Little wonder then, that the farmers welcome the slaughter of so
formidable a competitor! It is one of their biggest customers, and
pays nothing for their produce. One told me, not long ago, that the
woodpigeons had got at a little patch of young rape, only a few acres
in all, which had been uncovered by the drifting snow, and had laid
it as bare as if the earth had never been planted. Seeing what hearty
meals the woodpigeon makes, it is not surprising that it should
sometimes throw up pellets of undigested material. This is not,
however, a regular habit, as in the case of hawks and owls, and is
rather, perhaps, the result of some abnormally irritating food.
Pigeons digest
their food with the aid of a secretion in the crop, and it is on this
soft material, popularly known as "pigeons' milk," that
they feed their nestlings. This method suggests analogy to that of
the petrels, which rear their young on fish-oil partly digested after
the same fashion. Indeed, all the pigeons are devoted parents. Though
the majority build only a very pretentious platform of sticks for the
two eggs, they sit very close and feed the young ones untiringly.

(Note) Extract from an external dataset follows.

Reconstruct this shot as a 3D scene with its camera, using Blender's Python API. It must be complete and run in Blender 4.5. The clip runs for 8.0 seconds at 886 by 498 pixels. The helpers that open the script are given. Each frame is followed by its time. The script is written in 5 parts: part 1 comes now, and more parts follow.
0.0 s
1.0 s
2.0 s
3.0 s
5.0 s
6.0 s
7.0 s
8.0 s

Some of the pigeons of Australia, indeed, go even further. Not only
do they build a much more substantial nest of leafy twigs, but the
male bird actually sits throughout the day, such paternal sense of
duty being all the more remarkable from the fact that these pigeons
of the Antipodes usually lay but a single egg. Australia, with the
neighbouring islands, must be a perfect paradise for pigeons, since
about half of the species known to science occur in that region only.

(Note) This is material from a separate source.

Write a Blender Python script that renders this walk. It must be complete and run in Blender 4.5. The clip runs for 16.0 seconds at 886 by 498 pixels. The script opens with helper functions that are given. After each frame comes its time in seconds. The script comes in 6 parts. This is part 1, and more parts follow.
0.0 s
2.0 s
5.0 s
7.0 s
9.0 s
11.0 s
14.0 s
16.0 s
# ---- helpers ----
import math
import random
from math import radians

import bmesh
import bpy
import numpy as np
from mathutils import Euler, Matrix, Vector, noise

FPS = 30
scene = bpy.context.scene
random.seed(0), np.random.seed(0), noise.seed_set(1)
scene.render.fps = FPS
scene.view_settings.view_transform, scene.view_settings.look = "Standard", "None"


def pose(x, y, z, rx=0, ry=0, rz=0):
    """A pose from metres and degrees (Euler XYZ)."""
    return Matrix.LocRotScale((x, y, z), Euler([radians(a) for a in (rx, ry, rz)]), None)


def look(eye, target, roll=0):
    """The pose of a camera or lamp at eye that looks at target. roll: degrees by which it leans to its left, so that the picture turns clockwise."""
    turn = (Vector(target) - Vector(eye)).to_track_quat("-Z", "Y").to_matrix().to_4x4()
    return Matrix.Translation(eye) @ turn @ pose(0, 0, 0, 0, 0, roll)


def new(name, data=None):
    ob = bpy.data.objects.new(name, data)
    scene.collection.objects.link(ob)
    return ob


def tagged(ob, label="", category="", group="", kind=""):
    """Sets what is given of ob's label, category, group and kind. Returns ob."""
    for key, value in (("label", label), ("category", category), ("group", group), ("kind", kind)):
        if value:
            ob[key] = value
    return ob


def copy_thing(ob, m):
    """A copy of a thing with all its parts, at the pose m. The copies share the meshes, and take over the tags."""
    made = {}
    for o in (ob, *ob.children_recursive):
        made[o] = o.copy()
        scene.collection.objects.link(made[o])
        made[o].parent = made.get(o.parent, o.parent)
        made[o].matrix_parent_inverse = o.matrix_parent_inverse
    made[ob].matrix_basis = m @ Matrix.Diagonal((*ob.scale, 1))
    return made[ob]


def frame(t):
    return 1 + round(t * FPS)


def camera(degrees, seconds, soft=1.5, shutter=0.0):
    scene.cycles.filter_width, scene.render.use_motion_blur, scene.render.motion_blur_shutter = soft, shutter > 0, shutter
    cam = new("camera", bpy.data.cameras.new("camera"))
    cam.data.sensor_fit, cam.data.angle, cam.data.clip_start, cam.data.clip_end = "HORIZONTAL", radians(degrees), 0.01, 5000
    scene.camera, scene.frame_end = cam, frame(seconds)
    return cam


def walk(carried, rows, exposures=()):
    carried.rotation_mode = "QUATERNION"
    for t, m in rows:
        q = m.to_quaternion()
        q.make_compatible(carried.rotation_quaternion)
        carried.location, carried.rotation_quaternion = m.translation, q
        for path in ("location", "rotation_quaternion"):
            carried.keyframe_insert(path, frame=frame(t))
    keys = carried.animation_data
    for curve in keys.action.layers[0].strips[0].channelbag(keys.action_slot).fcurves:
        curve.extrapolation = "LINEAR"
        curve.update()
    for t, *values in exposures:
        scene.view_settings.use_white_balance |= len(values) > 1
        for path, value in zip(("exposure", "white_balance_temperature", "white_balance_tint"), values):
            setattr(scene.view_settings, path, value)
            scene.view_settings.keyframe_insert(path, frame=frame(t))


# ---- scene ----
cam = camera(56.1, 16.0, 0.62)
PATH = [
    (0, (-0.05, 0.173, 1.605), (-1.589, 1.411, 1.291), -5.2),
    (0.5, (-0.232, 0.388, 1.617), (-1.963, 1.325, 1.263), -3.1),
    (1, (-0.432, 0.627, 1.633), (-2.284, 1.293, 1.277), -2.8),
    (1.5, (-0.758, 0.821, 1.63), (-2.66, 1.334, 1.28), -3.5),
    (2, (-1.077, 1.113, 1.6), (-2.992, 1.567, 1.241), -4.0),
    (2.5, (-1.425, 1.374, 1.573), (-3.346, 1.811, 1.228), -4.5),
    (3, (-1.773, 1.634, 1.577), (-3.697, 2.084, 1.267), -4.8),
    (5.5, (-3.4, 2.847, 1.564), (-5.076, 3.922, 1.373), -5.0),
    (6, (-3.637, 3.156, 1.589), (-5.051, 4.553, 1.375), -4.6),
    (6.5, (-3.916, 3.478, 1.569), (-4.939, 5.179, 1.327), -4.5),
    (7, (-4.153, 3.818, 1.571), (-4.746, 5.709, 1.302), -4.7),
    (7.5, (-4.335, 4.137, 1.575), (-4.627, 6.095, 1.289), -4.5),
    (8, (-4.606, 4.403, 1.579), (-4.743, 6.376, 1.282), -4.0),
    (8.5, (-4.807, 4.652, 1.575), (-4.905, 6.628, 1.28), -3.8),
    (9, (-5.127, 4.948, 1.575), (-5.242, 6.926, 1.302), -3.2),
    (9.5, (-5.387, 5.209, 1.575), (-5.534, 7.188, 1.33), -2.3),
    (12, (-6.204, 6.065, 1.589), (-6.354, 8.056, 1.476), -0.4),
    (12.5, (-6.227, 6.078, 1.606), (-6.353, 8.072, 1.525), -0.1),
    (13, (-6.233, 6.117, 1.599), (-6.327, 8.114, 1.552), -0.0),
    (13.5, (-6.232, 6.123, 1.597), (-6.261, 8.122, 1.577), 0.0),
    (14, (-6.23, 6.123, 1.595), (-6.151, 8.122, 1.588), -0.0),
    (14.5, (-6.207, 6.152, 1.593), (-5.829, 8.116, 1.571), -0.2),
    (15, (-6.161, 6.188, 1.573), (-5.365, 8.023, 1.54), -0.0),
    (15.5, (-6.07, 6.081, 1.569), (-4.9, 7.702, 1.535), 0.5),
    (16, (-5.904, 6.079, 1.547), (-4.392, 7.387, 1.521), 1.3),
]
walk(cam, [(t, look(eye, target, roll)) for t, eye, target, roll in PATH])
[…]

The wonga-wonga and bronze-wing and great fruit-pigeons are, like the
"bald-pates" of Jamaica, all favourite birds with
sportsmen, and some of the birds are far more brightly coloured than
ours. It is, however, noticeable that even the gayest Queensland
species, with wings shot with every prismatic hue, are dull-looking
birds seen from above, and the late Dr. A. R. Wallace regarded this
as affording protection against keen-eyed hawks on the forage. His
ingenious theory receives support from the well-known fact that in
many of the islands, where pigeons are even more plentiful, but where
also hawks are few, the former wear bright clothes on their back as
well.
The woodpigeon
has many names in rural England. That by which it is referred to in
the foregoing notes is not, perhaps, the most satisfactory, since,
with the possible exception of the smaller stock-dove, which lays its
eggs in rabbit burrows, and the rock-dove, which nests in the cliffs,
all the members of the family need trees, if only to roost and nest
in. A more descriptive name is that of ringdove, easily explained by
the white collar, but the bird is also known as cushat, queest, or
even culver. The last-named, however, which will be familiar to
readers of Tennyson, probably alludes specifically to the rock-dove,
as it undoubtedly gave its name to Culver Cliff, a prominent landmark
in the Isle of Wight, where these birds have at all times been
sparingly in evidence.
The ringdove
occasionally rears a nestling in captivity, but it does not seem, at
any time of life, to prove a very attractive pet. White found it
strangely ferocious, and another writer describes it as listless and
uninteresting. The only notable success on record is that scored by
St. John, who set some of the eggs under a tame pigeon and secured
one survivor that appears to have grown quite tame, but was,
unfortunately, eaten by a hawk. At any rate, it did its kind good
service by enlisting on their side the pen of the most ardent
apologist they have ever had. Indeed, St. John did not hesitate to
rate the farmers soundly for persecuting the bird in wilful ignorance
of its unpaid services in clearing their ground of noxious weeds.
Yet, however true his eloquent plea may have been in respect of his
native Lothian, there would be some difficulty in persuading South
Country agriculturists of the woodpigeon's hidden virtues. To those,
however, who do not sow that they may reap, the subject of these
remarks has irresistible charm. There is doubtless monotony in its
cooing, yet, heard in a still plantation of firs, with no other sound
than perhaps the distant call of a shepherd or barking of a farm dog,
it is a music singularly in harmony with the peaceful scene. The
arrowy flight of these birds when they come in from the fields at
sundown and fall like rushing waters on the tree-tops is an even more
memorable sound. To the sportsman, above all, the woodpigeon shows
itself a splendid bird of freedom, more cunning than any hand-reared
game bird, swifter on the wing than any other purely wild bird, a
welcome addition to the bag because it is hard to shoot in the open,
and because in life it was a sore trial to a class already harassed
with their share of this life's troubles.